— Task directions —
Transcribe each of the records below exactly, excluding all pictures.

— The input —
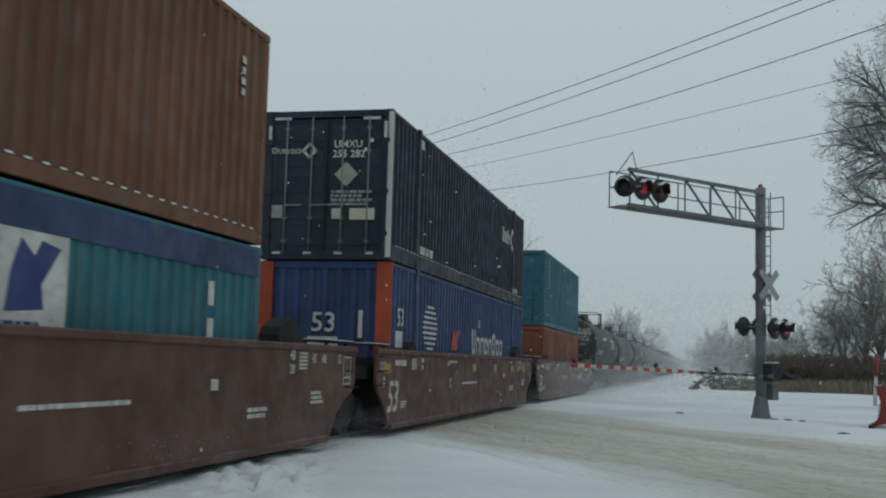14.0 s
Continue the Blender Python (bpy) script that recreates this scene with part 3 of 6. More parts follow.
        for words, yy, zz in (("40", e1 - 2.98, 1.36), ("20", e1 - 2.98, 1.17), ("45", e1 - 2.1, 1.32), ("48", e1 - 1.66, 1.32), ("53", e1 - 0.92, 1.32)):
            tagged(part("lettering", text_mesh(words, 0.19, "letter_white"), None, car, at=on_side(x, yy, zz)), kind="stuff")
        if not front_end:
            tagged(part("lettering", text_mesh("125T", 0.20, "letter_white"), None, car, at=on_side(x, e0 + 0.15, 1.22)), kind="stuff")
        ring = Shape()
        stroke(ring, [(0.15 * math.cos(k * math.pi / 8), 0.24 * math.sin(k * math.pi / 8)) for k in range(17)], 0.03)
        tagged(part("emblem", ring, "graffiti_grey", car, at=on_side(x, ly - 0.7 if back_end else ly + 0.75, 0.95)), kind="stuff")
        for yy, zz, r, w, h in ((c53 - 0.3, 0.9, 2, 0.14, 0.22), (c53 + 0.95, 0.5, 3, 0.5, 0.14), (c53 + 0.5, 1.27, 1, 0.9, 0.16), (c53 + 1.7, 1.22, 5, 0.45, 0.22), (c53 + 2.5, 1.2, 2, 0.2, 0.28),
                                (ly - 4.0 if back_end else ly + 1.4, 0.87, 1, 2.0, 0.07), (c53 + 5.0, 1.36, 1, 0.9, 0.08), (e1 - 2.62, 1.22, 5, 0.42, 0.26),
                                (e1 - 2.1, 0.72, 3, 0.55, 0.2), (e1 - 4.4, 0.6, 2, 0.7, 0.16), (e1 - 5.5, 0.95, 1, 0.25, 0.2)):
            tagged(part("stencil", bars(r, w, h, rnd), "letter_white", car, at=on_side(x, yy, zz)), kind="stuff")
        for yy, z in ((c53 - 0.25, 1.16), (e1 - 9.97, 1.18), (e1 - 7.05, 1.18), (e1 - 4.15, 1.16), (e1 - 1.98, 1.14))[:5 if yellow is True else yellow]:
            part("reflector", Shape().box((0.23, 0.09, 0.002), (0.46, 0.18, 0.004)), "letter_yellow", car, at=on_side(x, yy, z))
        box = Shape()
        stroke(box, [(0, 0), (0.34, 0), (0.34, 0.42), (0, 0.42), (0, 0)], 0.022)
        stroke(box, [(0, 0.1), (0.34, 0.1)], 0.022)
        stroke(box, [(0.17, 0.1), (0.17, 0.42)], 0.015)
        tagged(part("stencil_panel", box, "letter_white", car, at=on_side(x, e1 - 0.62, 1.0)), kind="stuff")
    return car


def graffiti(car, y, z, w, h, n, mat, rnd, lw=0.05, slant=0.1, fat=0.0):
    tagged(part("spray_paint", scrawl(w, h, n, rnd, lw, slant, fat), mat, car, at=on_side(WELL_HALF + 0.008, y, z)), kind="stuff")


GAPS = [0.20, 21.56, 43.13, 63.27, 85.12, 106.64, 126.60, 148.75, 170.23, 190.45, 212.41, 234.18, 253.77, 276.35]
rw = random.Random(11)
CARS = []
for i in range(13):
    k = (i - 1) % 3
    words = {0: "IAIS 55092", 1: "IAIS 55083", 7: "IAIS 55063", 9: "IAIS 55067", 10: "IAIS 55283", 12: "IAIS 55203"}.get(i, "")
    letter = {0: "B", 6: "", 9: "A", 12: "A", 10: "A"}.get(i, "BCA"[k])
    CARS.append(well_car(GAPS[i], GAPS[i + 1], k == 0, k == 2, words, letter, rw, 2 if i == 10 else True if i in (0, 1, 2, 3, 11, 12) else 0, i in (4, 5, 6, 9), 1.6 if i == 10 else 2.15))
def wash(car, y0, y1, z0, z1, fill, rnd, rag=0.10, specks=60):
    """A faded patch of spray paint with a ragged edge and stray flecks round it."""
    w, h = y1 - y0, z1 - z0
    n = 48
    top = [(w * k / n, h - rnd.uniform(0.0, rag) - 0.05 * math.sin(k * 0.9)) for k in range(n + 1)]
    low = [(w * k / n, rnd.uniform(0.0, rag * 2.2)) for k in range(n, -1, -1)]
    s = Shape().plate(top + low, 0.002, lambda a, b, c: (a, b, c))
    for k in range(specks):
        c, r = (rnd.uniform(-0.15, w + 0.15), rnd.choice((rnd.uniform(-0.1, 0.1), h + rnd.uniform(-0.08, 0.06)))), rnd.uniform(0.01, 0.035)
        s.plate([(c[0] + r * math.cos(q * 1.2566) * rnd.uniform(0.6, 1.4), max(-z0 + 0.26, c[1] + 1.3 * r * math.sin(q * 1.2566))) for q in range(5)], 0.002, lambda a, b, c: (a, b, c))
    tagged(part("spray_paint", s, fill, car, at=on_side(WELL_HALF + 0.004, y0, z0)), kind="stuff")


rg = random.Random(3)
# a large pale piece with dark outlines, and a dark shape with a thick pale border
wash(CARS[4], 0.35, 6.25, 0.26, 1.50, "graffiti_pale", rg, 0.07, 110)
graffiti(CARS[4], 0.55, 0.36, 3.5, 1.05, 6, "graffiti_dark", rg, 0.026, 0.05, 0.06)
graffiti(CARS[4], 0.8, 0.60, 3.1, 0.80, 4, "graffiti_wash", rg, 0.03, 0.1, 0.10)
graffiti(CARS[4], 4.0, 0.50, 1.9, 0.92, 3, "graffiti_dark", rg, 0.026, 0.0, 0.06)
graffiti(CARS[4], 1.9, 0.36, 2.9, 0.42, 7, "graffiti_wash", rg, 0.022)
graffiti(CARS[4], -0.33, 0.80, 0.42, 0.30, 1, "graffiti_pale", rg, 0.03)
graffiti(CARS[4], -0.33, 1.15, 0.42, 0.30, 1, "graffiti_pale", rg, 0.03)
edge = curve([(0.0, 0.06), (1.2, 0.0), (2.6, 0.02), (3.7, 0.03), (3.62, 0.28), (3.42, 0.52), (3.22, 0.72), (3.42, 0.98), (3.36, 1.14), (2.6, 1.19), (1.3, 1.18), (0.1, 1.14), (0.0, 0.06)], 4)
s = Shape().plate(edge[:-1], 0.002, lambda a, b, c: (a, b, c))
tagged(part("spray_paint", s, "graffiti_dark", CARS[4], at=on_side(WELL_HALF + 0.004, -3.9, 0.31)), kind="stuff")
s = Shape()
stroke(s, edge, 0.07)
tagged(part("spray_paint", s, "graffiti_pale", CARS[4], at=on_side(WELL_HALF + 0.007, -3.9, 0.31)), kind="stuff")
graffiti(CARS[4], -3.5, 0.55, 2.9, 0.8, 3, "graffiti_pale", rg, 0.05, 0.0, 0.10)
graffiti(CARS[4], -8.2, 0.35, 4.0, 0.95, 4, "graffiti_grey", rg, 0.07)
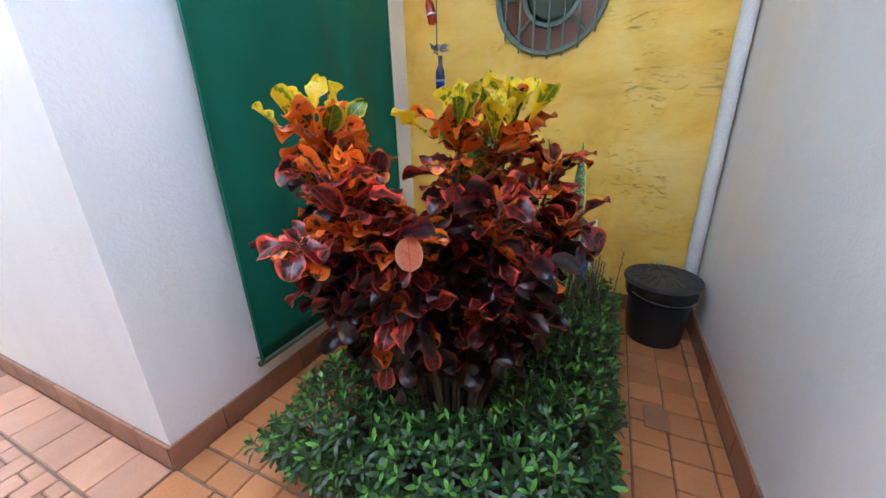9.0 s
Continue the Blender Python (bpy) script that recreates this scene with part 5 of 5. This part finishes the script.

— Exercise output —
14.0 s
Continue the Blender Python (bpy) script that recreates this scene with part 3 of 6. More parts follow.
        for words, yy, zz in (("40", e1 - 2.98, 1.36), ("20", e1 - 2.98, 1.17), ("45", e1 - 2.1, 1.32), ("48", e1 - 1.66, 1.32), ("53", e1 - 0.92, 1.32)):
            tagged(part("lettering", text_mesh(words, 0.19, "letter_white"), None, car, at=on_side(x, yy, zz)), kind="stuff")
        if not front_end:
            tagged(part("lettering", text_mesh("125T", 0.20, "letter_white"), None, car, at=on_side(x, e0 + 0.15, 1.22)), kind="stuff")
        ring = Shape()
        stroke(ring, [(0.15 * math.cos(k * math.pi / 8), 0.24 * math.sin(k * math.pi / 8)) for k in range(17)], 0.03)
        tagged(part("emblem", ring, "graffiti_grey", car, at=on_side(x, ly - 0.7 if back_end else ly + 0.75, 0.95)), kind="stuff")
        for yy, zz, r, w, h in ((c53 - 0.3, 0.9, 2, 0.14, 0.22), (c53 + 0.95, 0.5, 3, 0.5, 0.14), (c53 + 0.5, 1.27, 1, 0.9, 0.16), (c53 + 1.7, 1.22, 5, 0.45, 0.22), (c53 + 2.5, 1.2, 2, 0.2, 0.28),
                                (ly - 4.0 if back_end else ly + 1.4, 0.87, 1, 2.0, 0.07), (c53 + 5.0, 1.36, 1, 0.9, 0.08), (e1 - 2.62, 1.22, 5, 0.42, 0.26),
                                (e1 - 2.1, 0.72, 3, 0.55, 0.2), (e1 - 4.4, 0.6, 2, 0.7, 0.16), (e1 - 5.5, 0.95, 1, 0.25, 0.2)):
            tagged(part("stencil", bars(r, w, h, rnd), "letter_white", car, at=on_side(x, yy, zz)), kind="stuff")
        for yy, z in ((c53 - 0.25, 1.16), (e1 - 9.97, 1.18), (e1 - 7.05, 1.18), (e1 - 4.15, 1.16), (e1 - 1.98, 1.14))[:5 if yellow is True else yellow]:
            part("reflector", Shape().box((0.23, 0.09, 0.002), (0.46, 0.18, 0.004)), "letter_yellow", car, at=on_side(x, yy, z))
        box = Shape()
        stroke(box, [(0, 0), (0.34, 0), (0.34, 0.42), (0, 0.42), (0, 0)], 0.022)
        stroke(box, [(0, 0.1), (0.34, 0.1)], 0.022)
        stroke(box, [(0.17, 0.1), (0.17, 0.42)], 0.015)
        tagged(part("stencil_panel", box, "letter_white", car, at=on_side(x, e1 - 0.62, 1.0)), kind="stuff")
    return car


def graffiti(car, y, z, w, h, n, mat, rnd, lw=0.05, slant=0.1, fat=0.0):
    tagged(part("spray_paint", scrawl(w, h, n, rnd, lw, slant, fat), mat, car, at=on_side(WELL_HALF + 0.008, y, z)), kind="stuff")


GAPS = [0.20, 21.56, 43.13, 63.27, 85.12, 106.64, 126.60, 148.75, 170.23, 190.45, 212.41, 234.18, 253.77, 276.35]
rw = random.Random(11)
CARS = []
for i in range(13):
    k = (i - 1) % 3
    words = {0: "IAIS 55092", 1: "IAIS 55083", 7: "IAIS 55063", 9: "IAIS 55067", 10: "IAIS 55283", 12: "IAIS 55203"}.get(i, "")
    letter = {0: "B", 6: "", 9: "A", 12: "A", 10: "A"}.get(i, "BCA"[k])
    CARS.append(well_car(GAPS[i], GAPS[i + 1], k == 0, k == 2, words, letter, rw, 2 if i == 10 else True if i in (0, 1, 2, 3, 11, 12) else 0, i in (4, 5, 6, 9), 1.6 if i == 10 else 2.15))
def wash(car, y0, y1, z0, z1, fill, rnd, rag=0.10, specks=60):
    """A faded patch of spray paint with a ragged edge and stray flecks round it."""
    w, h = y1 - y0, z1 - z0
    n = 48
    top = [(w * k / n, h - rnd.uniform(0.0, rag) - 0.05 * math.sin(k * 0.9)) for k in range(n + 1)]
    low = [(w * k / n, rnd.uniform(0.0, rag * 2.2)) for k in range(n, -1, -1)]
    s = Shape().plate(top + low, 0.002, lambda a, b, c: (a, b, c))
    for k in range(specks):
        c, r = (rnd.uniform(-0.15, w + 0.15), rnd.choice((rnd.uniform(-0.1, 0.1), h + rnd.uniform(-0.08, 0.06)))), rnd.uniform(0.01, 0.035)
        s.plate([(c[0] + r * math.cos(q * 1.2566) * rnd.uniform(0.6, 1.4), max(-z0 + 0.26, c[1] + 1.3 * r * math.sin(q * 1.2566))) for q in range(5)], 0.002, lambda a, b, c: (a, b, c))
    tagged(part("spray_paint", s, fill, car, at=on_side(WELL_HALF + 0.004, y0, z0)), kind="stuff")


rg = random.Random(3)
# a large pale piece with dark outlines, and a dark shape with a thick pale border
wash(CARS[4], 0.35, 6.25, 0.26, 1.50, "graffiti_pale", rg, 0.07, 110)
graffiti(CARS[4], 0.55, 0.36, 3.5, 1.05, 6, "graffiti_dark", rg, 0.026, 0.05, 0.06)
graffiti(CARS[4], 0.8, 0.60, 3.1, 0.80, 4, "graffiti_wash", rg, 0.03, 0.1, 0.10)
graffiti(CARS[4], 4.0, 0.50, 1.9, 0.92, 3, "graffiti_dark", rg, 0.026, 0.0, 0.06)
graffiti(CARS[4], 1.9, 0.36, 2.9, 0.42, 7, "graffiti_wash", rg, 0.022)
graffiti(CARS[4], -0.33, 0.80, 0.42, 0.30, 1, "graffiti_pale", rg, 0.03)
graffiti(CARS[4], -0.33, 1.15, 0.42, 0.30, 1, "graffiti_pale", rg, 0.03)
edge = curve([(0.0, 0.06), (1.2, 0.0), (2.6, 0.02), (3.7, 0.03), (3.62, 0.28), (3.42, 0.52), (3.22, 0.72), (3.42, 0.98), (3.36, 1.14), (2.6, 1.19), (1.3, 1.18), (0.1, 1.14), (0.0, 0.06)], 4)
s = Shape().plate(edge[:-1], 0.002, lambda a, b, c: (a, b, c))
tagged(part("spray_paint", s, "graffiti_dark", CARS[4], at=on_side(WELL_HALF + 0.004, -3.9, 0.31)), kind="stuff")
s = Shape()
stroke(s, edge, 0.07)
tagged(part("spray_paint", s, "graffiti_pale", CARS[4], at=on_side(WELL_HALF + 0.007, -3.9, 0.31)), kind="stuff")
graffiti(CARS[4], -3.5, 0.55, 2.9, 0.8, 3, "graffiti_pale", rg, 0.05, 0.0, 0.10)
graffiti(CARS[4], -8.2, 0.35, 4.0, 0.95, 4, "graffiti_grey", rg, 0.07)
9.0 s
Continue the Blender Python (bpy) script that recreates this scene with part 5 of 5. This part finishes the script.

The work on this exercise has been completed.